Betelgeuse has a history of pulsing on regular cycles, like a beating heart on a cosmic scale. The cycle astrophysicists consider the most important takes 420 days to dim and brighten again. During those 420 days, the whole interior of the star expands and contracts at the same time (that’s called radial pulsation). Two other, shorter cycles of brightening and dimming are what’s called overtone modes; different layers of the star pulse on opposite cycles but at the same time, so one layer contracts while the next layer expands.

“These pulsations are self-excited in the envelope of Betelgeuse due to the instability in the energy flow there,” Saio tells Inverse.

Astronomers have also noticed a much longer cycle of brightening and dimming coming from Betelgeuse, one that takes about 2,200 days — more of a “slow undulation,” as astronomer Laszlo Molnar, of Kokoly Observatory in Hungary, and his colleagues, describe it. Most astronomers have assumed this longest cycle wasn’t part of what’s called radial pulsation, but instead caused by something outside the star, like nearby dust. That’s a pretty common phenomenon in red giants and supergiants like Betelgeuse.

Saio and his colleagues, on the other hand, say the 2,200-day cycle is actually Betelgeuse’s main period of radial pulsation, when the whole star expands and contracts at once.

Thanks to the physics of how stars work, if Betelgeuse pulses on that long a cycle, it must have a larger radius than most astronomers believe it does: about 1,300 or 1,400 times that of our Sun, compared with previous estimates of 600 or 1,000 times the radius of our Sun.

Based on computer models, says, Saio, “We have found that the evolutionary stage of the model with such a large radius should be in a late stage of the carbon burning.” If Saio and his colleagues are correct, Betelgeuse could explode in the next several decades.

Actually, Size Does Matter

But according to other astronomers, that’s a big “if.”

“They assume a much larger radius than is observed,” Harvard University astrophysicist Andrea Dupree tells Inverse.

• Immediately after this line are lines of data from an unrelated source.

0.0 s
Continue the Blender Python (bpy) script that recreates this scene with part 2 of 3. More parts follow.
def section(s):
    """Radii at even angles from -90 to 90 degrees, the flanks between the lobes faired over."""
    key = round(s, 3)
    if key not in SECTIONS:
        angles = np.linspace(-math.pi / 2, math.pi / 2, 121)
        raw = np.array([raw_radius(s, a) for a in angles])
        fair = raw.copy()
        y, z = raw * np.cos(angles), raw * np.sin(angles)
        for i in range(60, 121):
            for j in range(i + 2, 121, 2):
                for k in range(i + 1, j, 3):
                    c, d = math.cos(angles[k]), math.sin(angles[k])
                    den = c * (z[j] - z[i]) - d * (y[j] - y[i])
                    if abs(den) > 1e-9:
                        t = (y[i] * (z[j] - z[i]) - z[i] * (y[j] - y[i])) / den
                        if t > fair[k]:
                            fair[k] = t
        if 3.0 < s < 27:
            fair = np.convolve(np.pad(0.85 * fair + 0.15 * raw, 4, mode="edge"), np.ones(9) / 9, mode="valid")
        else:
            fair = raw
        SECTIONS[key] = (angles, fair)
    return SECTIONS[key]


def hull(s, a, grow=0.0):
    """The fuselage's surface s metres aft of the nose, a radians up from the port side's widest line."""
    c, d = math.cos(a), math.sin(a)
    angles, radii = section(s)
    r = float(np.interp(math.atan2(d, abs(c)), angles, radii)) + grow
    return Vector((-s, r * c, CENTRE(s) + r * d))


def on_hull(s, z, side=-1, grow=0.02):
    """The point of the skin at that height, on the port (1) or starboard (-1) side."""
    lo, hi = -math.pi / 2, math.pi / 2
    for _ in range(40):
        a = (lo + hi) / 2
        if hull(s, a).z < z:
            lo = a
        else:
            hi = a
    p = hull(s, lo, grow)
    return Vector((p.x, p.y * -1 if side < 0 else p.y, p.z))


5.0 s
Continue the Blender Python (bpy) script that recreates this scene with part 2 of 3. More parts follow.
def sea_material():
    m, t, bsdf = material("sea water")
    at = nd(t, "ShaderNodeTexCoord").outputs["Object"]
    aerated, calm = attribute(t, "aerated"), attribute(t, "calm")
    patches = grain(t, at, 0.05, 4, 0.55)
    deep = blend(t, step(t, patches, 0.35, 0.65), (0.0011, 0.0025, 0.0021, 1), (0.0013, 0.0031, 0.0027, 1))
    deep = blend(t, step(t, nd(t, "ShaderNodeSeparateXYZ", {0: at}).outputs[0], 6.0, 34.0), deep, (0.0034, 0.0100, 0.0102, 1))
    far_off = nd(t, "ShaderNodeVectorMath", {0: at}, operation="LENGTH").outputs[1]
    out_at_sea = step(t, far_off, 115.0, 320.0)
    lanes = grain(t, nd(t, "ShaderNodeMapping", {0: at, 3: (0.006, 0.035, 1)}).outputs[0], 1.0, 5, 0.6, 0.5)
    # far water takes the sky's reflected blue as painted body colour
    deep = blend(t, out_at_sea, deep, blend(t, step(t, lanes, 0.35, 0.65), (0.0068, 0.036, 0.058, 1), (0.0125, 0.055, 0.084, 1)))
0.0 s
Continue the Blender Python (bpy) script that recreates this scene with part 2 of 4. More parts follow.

Molnar and his colleagues make the same point in their recent counterargument to Saio and his colleagues, which they published in the Research Notes of the American Astronomical Society. Telescopes have observed Betelgeuse in several wavelengths of light, and according to Molnar and his colleagues, all of that data rules out Betelgeuse being any bigger than 1,100 times the size of our Sun — not big enough for the whole star to pulse on that huge, slow 2,200-day cycle.

In other words, the data telescopes around the world (and in orbit) have gathered over the years just doesn’t point to Betelgeuse being big enough or old enough to explode anytime soon.

“The star WILL go supernova,” Dupree tells Inverse, “but not in our lifetimes.”

Maybe if we say its name three times, that might speed things up. What’s the worst that could happen?